Pero el hombre del cine negro es un solitario, está arrojado a la existencia sin nada que lo ampare. Tiene que edificar su vida y, generalmente el camino que busca, luego de haber pasado por la cárcel, de haber tenido desengaños tremendos, es el camino aparentemente rápido del robo. Ese camino suele llevarlo a un final aún más trágico. Estas películas revelan que en el paraíso hay mucha desdicha, muchos seres desgraciados. No todos triunfan en América, hay quienes no triunfan en absoluto. Y en el cine negro, entre esos motivos por los cuales no se triunfa, como en el tango, está la mujer.
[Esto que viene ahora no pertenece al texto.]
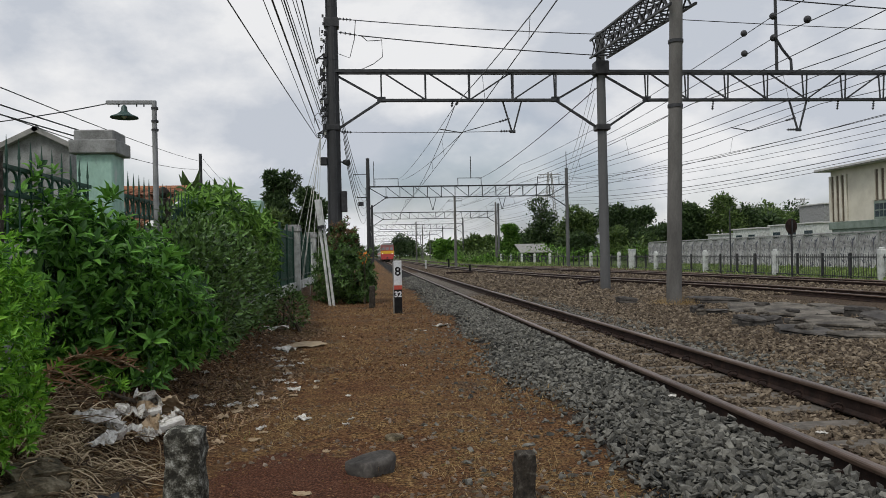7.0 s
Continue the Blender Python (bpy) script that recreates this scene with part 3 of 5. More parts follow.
# ---------------------------------------------------------------- standing pole and lattice arm
def lone_pole():
    root = thing("concrete_pole", "tall round grey concrete pole standing in gravel", "pole", m=pose(7.28, 17.5, 0.0))
    bm = BM()
    rod(bm, (0, 0, -0.1), (0.3, 0, 9.6), 0.185, 0.15, 32)
    part("shaft", bm, M["pole"], root)
    arm = part("crossarm", bar(BM(), (0.05, -0.2, 8.2), (1.0, -0.2, 8.2), 0.08, 0.08), M["dark"], root)
    for q in ((0.55, 0, 7.75), (0.85, 0, 7.8)):
        bm = BM()
        bmesh.ops.create_uvsphere(bm, u_segments=10, v_segments=8, radius=0.12, matrix=Matrix.Translation(q))
        part("ball_insulator", bm, M["dark"], root)
    part("strain_bar", bar(BM(), (0.3, 0, 7.75), (1.3, 0.05, 7.85), 0.06, 0.06), M["dark"], root)
    part("jumper_cable", tube(BM(), [(0.9, -0.2, 8.2), (1.0, -0.15, 8.0), (0.95, -0.1, 7.85), (1.15, 0, 7.82)], 0.02, 5), M["wire"], root)
    for z in (5.0, 6.6, 7.7):
        bm = BM()
        rod(bm, (z * 0.031, 0, z - 0.04), (z * 0.031, 0, z + 0.04), 0.185, n=16)
        part("steel_band", bm, M["steel"], root)
    return root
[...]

La mina es la que te arruina la vida, la perdición. No te enamorés, porque perdés. Y esto aparece en las tres notables películas que analizamos. El hombre de estas tres películas es un ingenuo, que se deja llevar por sus pasiones. Y por sus pasiones mata.
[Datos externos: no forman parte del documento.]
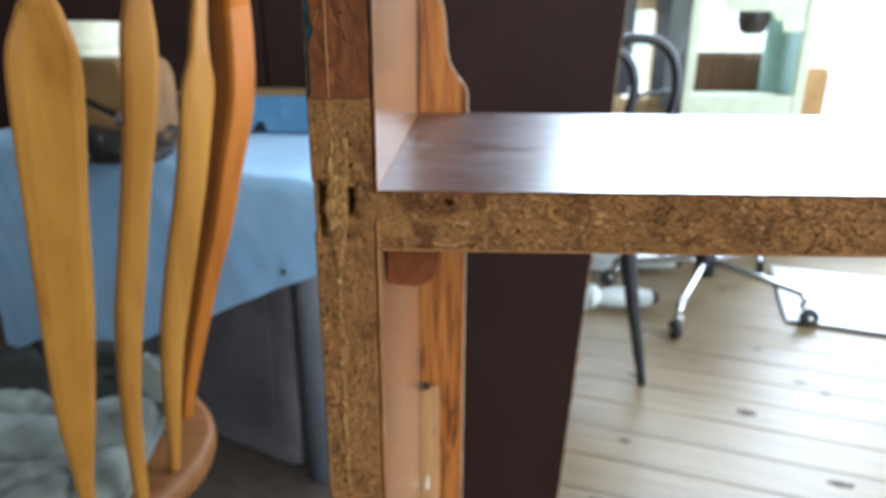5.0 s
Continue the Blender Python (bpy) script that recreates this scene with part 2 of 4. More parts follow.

El hombre del cine negro es solitario, como sus detectives más famosos: Sam Spade, de Dashiell Hammett, y Philip Marlowe, de Raymond Chandler. Son tremendos solitarios, misóginos, guardan una profunda desconfianza acerca de las mujeres, creen más en la amistad viril que en el amor o que en la pasión entre hombre y mujer.
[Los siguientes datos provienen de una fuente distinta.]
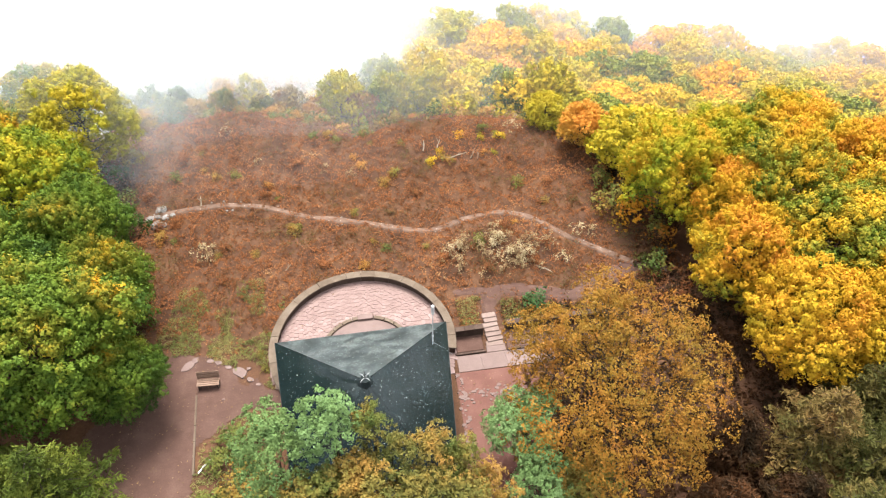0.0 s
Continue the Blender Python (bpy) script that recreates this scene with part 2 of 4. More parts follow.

Tengo que mencionar una película en color de cine negro, en la que Robert Mitchum hace de Philip Marlowe, Adiós muñeca (1975), dirigida por Dick Richards. Marlowe es un detective melancólico que bebe gimlet, sin esperanza, con varios divorcios y amantes sobre sus espaldas. Tiene un amigo a quien hace mucho que no ve, y cuando va a un bar, también pide un gimlet para ese amigo ausente. Él toma su gimlet y el otro vaso queda solo. Es una ceremonia, una celebración de la amistad.
En suma, el cine negro no muestra la felicidad. Muestra que hay caminos que llevan a lugares de los que no se vuelve, amores que no prosperan, que quiebran el corazón y lo dejan a uno destrozado y entregado a la bebida. Ese cine es muy valiente, porque se hace en una sociedad que pretende ser el paraíso. Y el cine negro se atreve a escupir en ese paraíso.